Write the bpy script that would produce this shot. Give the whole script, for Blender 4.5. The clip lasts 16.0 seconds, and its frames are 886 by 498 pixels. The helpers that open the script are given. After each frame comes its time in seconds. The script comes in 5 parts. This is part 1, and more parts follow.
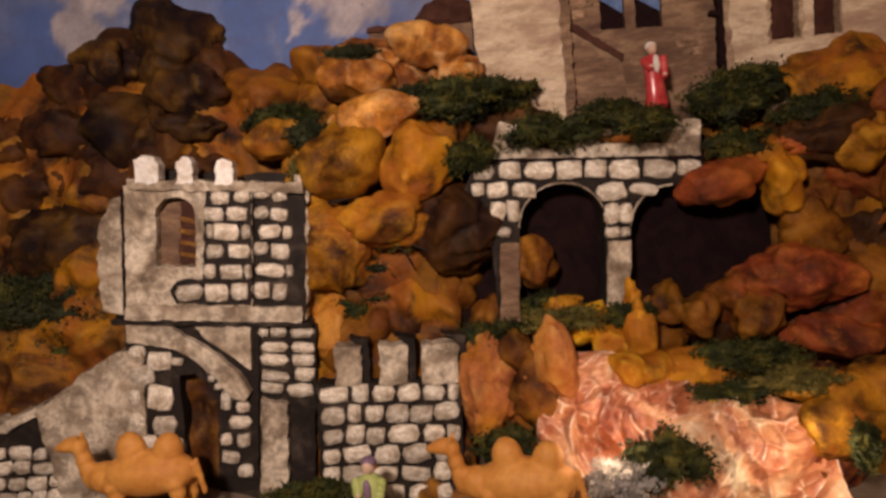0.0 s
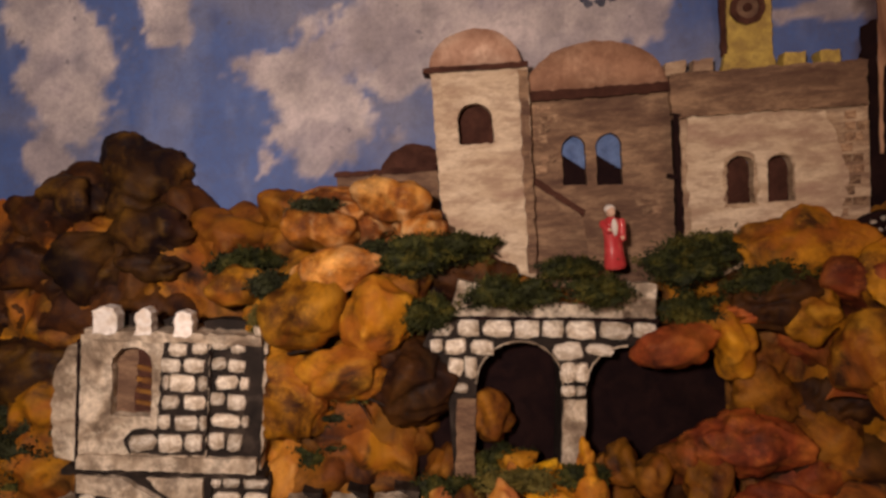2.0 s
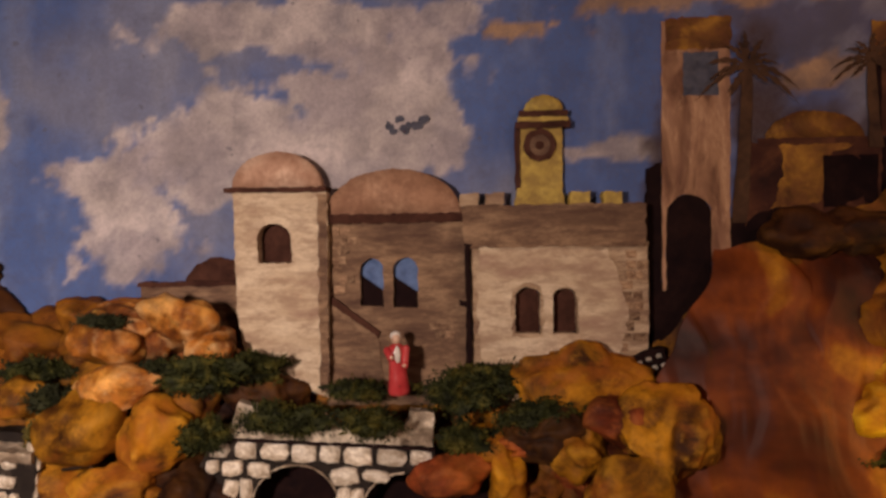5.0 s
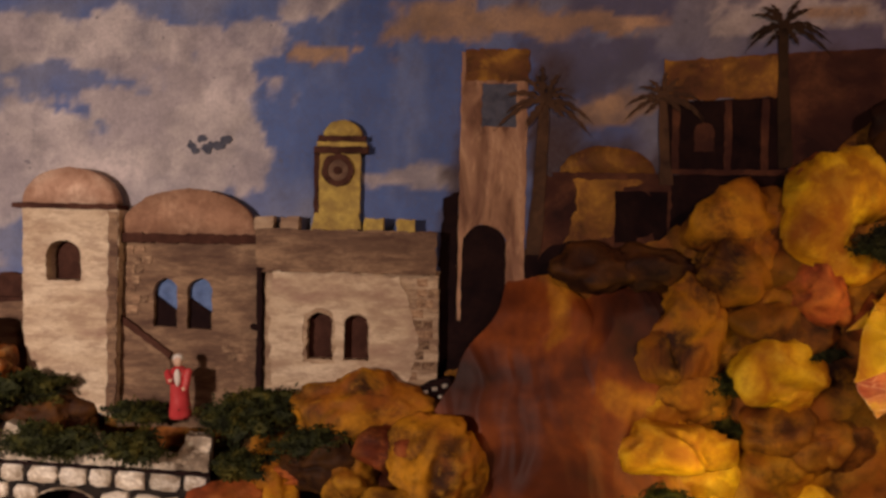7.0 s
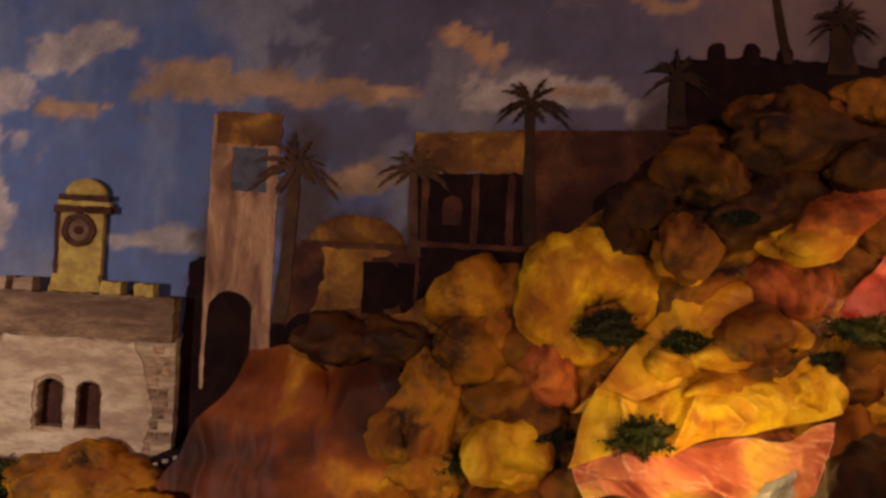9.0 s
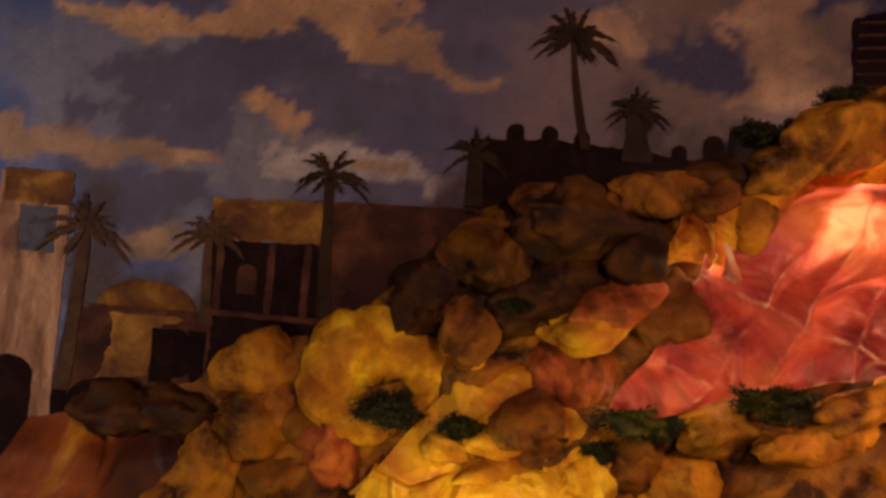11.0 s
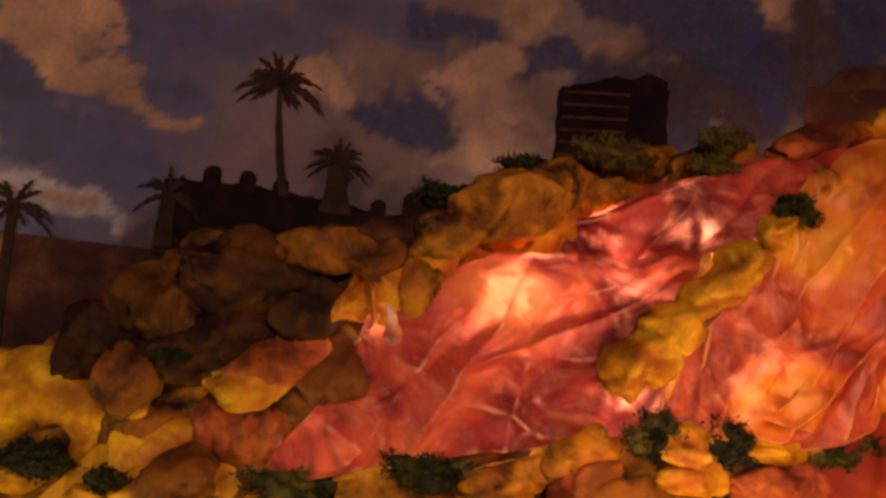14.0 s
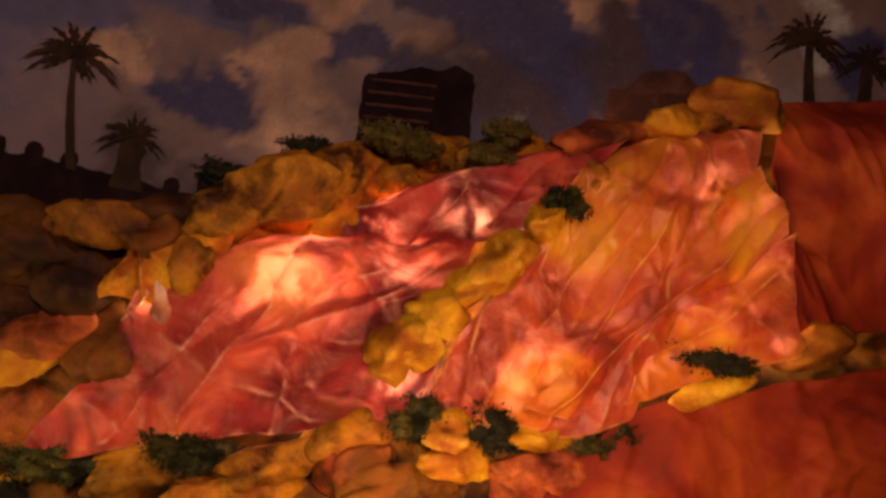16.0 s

##########

* Goal *
Retype the listing exactly. Pictures do not belong in the copy.

* Output below *
Write the bpy script that would produce this shot. Give the whole script, for Blender 4.5. The clip lasts 16.0 seconds, and its frames are 886 by 498 pixels. The helpers that open the script are given. After each frame comes its time in seconds. The script comes in 5 parts. This is part 1, and more parts follow.
0.0 s
2.0 s
5.0 s
7.0 s
9.0 s
11.0 s
14.0 s
16.0 s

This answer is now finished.